= Tziduk Hadin =

Jewish funeral prayer

Tziduk Hadin (/he/; צִדּוּק הַדִּין) is a prayer recited at a Jewish funeral, immediately after the grave has been filled. The prayer affirms that divine judgment—of the decedent's death—is righteous and perfect. It is followed by Psalm 49. It is not recited on Jewish holidays.

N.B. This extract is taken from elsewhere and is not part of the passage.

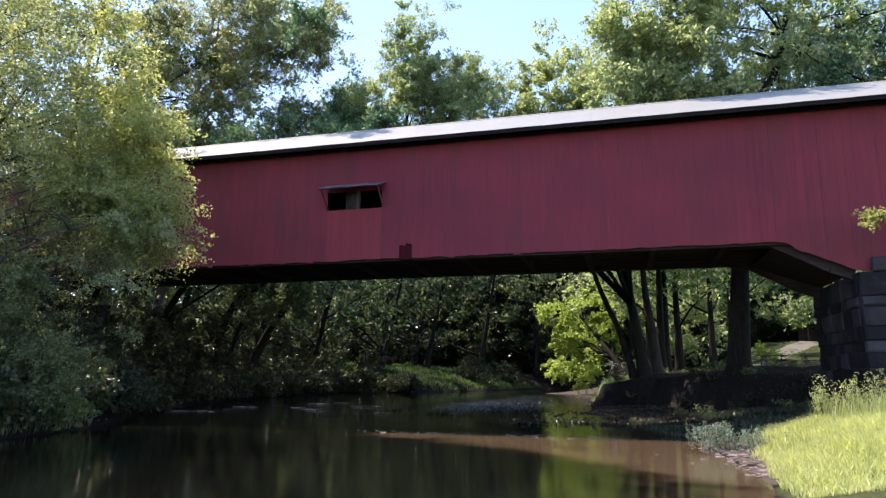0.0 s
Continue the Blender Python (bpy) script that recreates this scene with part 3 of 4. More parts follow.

The text of the prayer, per Zalman Goldstein of Chabad, is as follows:

The Rock, His work is perfect, for all His ways are justice; a God of faithfulness and without iniquity, righteous and just is He. The Rock, perfect in all His works. Who can say to Him, 'What have You done?' He rules below and above; He brings death and restores life, brings down to the grave and raises up from there. The Rock, perfect in all His deeds. Who can say to Him, 'What do You do?' You Who says and fulfills, do undeserved kindness with us, and in the merit of him (Isaac) who was bound (on the altar) like a lamb, hearken and grant our request.Righteous One in all His ways, O Rock Who is perfect, slow to anger and abundant in mercy, take pity and spare both parents and children, for to You, O Lord, pertain forgiveness and mercy. Righteous are You, Lord, to bring death and to restore life, for in Your hands are entrusted all spirits. Far be it from You to erase our memory. Look towards us with mercy, for Yours, O Lord, are mercy and forgiveness. A man, whether he be a year old, or whether he lives a thousand years, what does it profit him? For is it not as if he has never been? Blessed be the True Judge, Who brings death and restores life. Blessed be He, for His judgment is true, as He scans everything with His eye, and He rewards man according to his account and his judgment. Let all give praise to His Name. We know, Lord, that Your judgment is right. You are righteous when You speak and pure when You judge, and none shall question Your judgments. Righteous are You, Lord, and Your judgments are just. You are the True Judge, Who judges with righteousness and truth. Blessed is the True Judge, for all of His judgments are righteous and true. The soul of every living creature is in Your hand, righteousness fills Your right and left hand. Have mercy on the remnant of the flock under Your hand, and say to the angel of death, 'Hold back your hand!' You are great in counsel and mighty in action; Your eyes are watching all the ways of man, to give man according to his ways and according to the fruit of his deeds. That is to say that the Lord is Just; He is my Strength, and there is no injustice in Him. The Lord has given, and the Lord has taken. May the Name of the Lord be blessed. He, being compassionate, pardons iniquity, and does not destroy; time and again He turns away His anger, and does not arouse all His wrath.